Mindful Compassion – Using the Power of Mindfulness and Compassion to Transform Our Lives
By Paul Gilbert and Choden
Constable & Robinson – £20.00
This is an imporant and powerful book in more ways than one. Important because it really does need to be read. Powerful because of so many of the issues, authors Paul Gilbert and Choden touch upon.
There are numerous examples, but here’s one from the initial chapter, simply entitled ‘Waking Up’: Understanding our minds is perhaps one of the greatest challenges for modern science and each of us personally. You don’t have to think about this very much to recognise that the human mind generates outstanding achievements in science, medicine and institutions for justice, but it is the same mind that can produce the most awful atrocities and acts of greed. For all the challenges that we face in the world, from the injustices of rich versus poor; the need to address global warming and nurture our planet; the need to reduce exploitation of young, weak and poor; or the need to develop universal healthcare systems – the common denominator in all of these is our minds.”
One would surely have to contend that it’s hard to argue with any of the above; for the mind is indeed, a very, very powerful thing. What we choose to do with it however, is obviously another thing altogether.
On the one-side, there’s the likes of Nelson Mandela, while on the other there’s Adolf Hitler – lest one say anymore?
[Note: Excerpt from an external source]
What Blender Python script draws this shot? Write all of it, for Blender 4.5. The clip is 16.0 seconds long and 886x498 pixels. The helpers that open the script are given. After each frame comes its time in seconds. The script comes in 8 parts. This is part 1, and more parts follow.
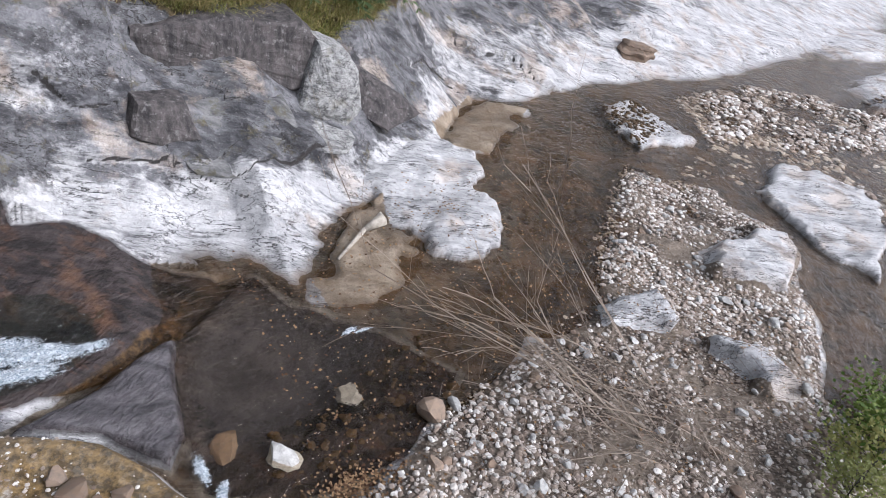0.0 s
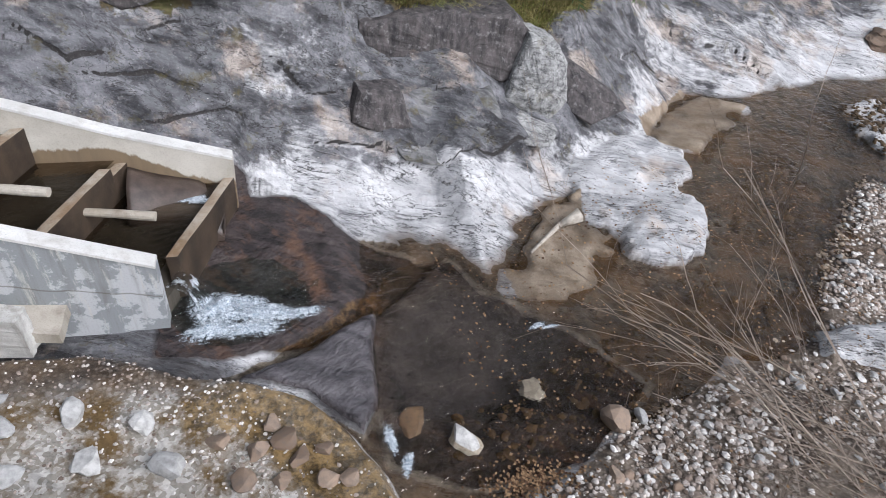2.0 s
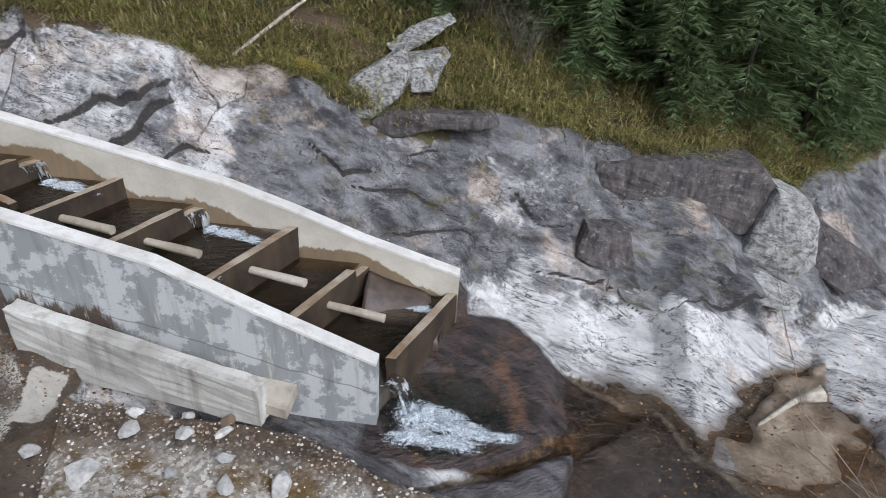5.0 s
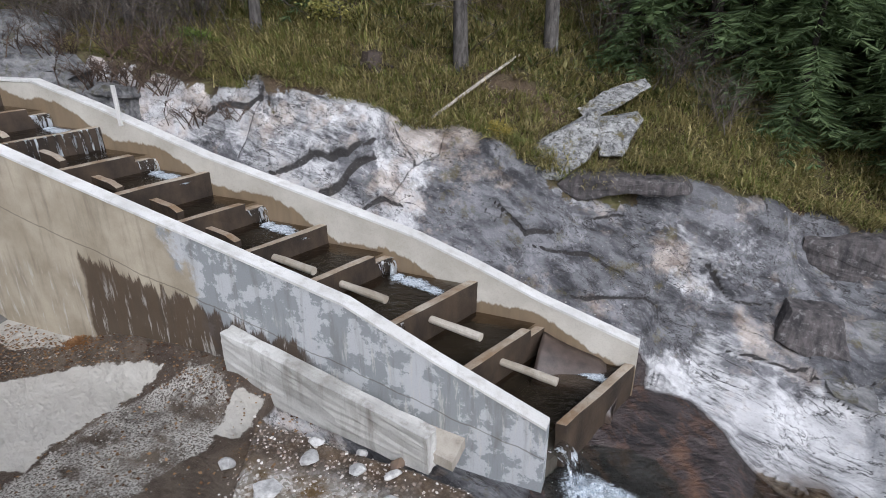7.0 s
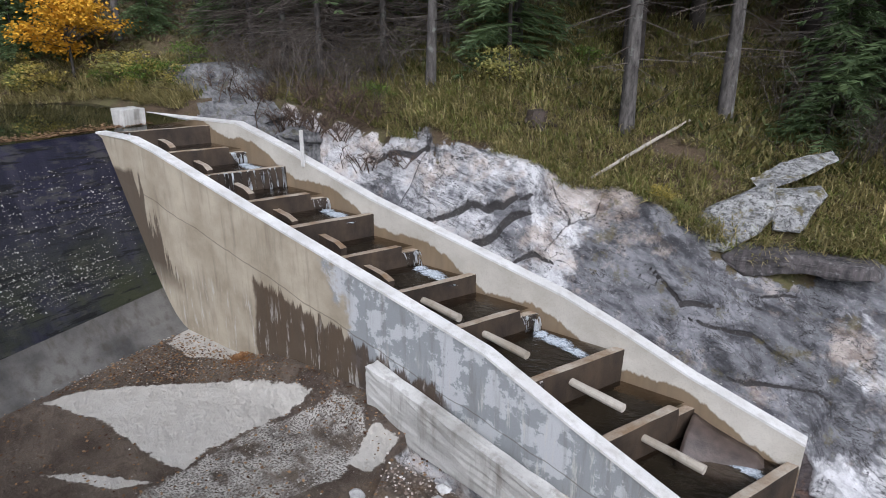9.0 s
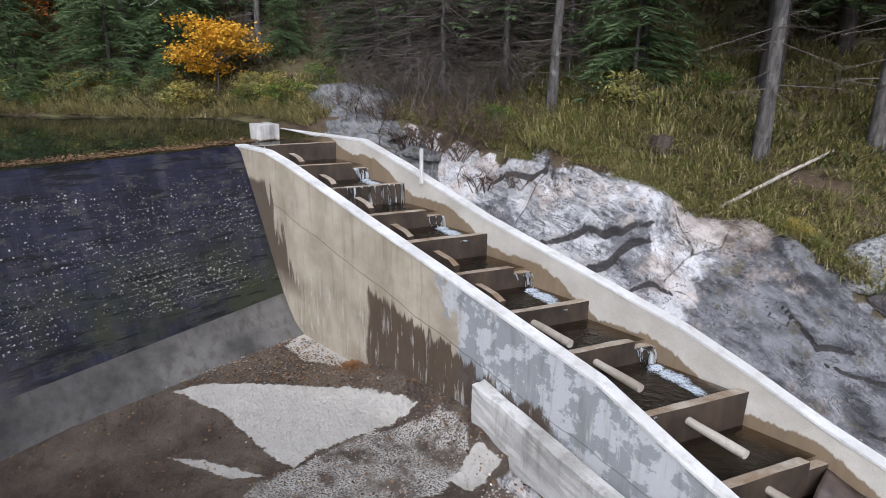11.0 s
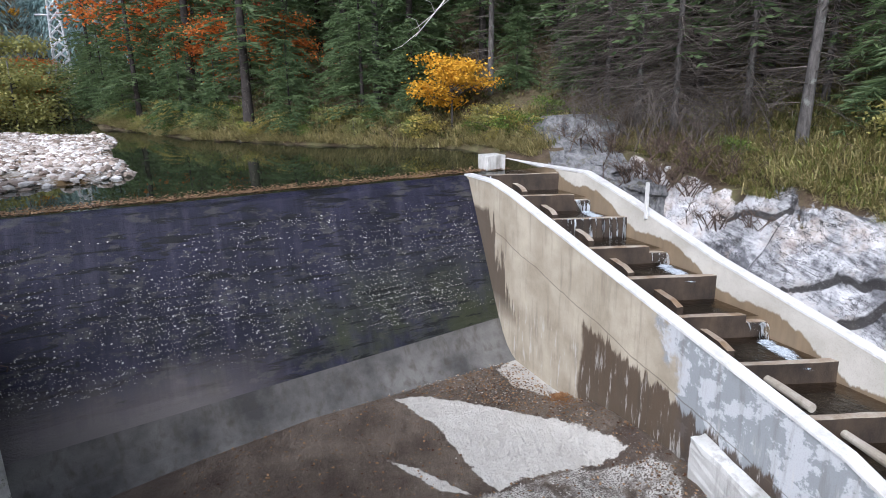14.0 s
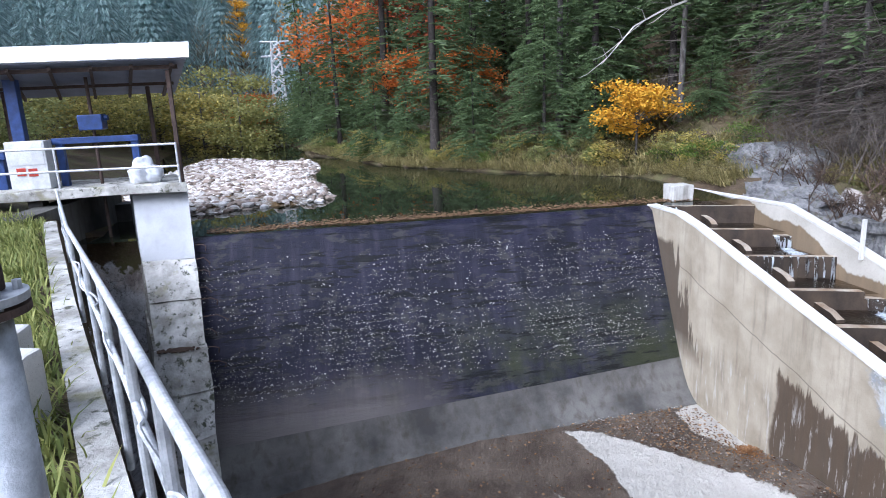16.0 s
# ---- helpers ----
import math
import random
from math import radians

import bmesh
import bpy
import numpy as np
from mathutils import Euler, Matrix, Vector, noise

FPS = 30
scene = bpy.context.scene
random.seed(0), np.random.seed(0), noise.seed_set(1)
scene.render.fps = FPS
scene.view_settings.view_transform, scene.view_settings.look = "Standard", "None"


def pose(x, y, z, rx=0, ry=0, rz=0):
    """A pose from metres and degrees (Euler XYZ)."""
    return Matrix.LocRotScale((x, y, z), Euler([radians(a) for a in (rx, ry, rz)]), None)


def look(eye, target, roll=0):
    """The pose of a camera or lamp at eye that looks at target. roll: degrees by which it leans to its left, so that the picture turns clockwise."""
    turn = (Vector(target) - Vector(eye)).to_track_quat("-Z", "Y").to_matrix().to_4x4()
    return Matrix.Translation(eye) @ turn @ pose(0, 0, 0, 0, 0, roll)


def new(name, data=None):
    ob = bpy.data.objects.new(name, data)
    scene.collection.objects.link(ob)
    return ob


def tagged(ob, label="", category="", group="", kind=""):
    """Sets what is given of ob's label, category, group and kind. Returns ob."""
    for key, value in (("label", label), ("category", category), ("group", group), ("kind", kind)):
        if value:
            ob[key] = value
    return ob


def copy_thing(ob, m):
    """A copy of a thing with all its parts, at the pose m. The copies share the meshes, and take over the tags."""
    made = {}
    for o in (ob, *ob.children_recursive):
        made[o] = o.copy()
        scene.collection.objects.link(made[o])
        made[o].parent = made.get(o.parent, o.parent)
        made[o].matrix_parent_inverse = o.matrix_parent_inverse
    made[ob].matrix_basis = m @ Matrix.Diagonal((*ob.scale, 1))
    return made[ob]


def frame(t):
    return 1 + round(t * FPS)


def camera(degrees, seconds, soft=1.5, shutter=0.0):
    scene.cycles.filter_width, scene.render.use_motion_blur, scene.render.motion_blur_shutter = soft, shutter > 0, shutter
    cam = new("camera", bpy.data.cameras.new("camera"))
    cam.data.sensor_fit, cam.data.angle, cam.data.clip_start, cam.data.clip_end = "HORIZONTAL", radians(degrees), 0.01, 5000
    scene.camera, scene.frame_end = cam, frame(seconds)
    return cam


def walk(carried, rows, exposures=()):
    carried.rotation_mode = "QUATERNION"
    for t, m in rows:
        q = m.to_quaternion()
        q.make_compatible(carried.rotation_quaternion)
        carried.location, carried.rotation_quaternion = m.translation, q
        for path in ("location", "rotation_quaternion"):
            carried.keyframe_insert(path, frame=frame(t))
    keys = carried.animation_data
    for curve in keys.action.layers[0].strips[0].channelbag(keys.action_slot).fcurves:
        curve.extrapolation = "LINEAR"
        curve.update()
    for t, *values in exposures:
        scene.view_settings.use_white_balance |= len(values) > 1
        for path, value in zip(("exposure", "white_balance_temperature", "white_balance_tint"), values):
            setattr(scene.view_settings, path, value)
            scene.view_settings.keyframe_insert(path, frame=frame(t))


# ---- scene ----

Mindful Compassion – Using the Power of Mindfulness and Compassion to Transform Our Lives, as idealistic as it may initially seem, offers practical, step-by-step advice for utilising the skills of mindfulness and compassion to build ones’ inner capacity – to fundamenatally respond more wisely and kindly to the stresses of our inner emotional lives. Stresses, which more often than not, are entwined with yet further stress by way of conflict.
In other words, there’s a certain clarity of vision contained herein, which in itself, warrants the purchase of this book alone. As Christopher Germer of the Harvard Medical School and author of The Mindful Path to Self-Compassion has already written: ”This book is a brilliant synthesis of two grand psychological traditions – mindfulness and compassion. In clear, compelling prose, Gilbert and Choden illustrate how the human brain gets into trouble time and time again. Then they explain why we need both compassion and mindfulness to liberate ourselves from unnecessary suffering and they offer elegant exercsies to train the mind in those vital human capacities.”
That Gilbert is a Professor of Clinical Psycholgoy and Choden a former Buddhist monk, would suggest that a great deal of expertise and thought has gone into the composition of this book. But more importantly, it enables the reader to ultimately stretch the mind by challenging us with a number of dense and ethical dillemas – the sort of which aren’t that easy to compartmentalize – let alone (always) answer.
Compassionate and tough in equal measure.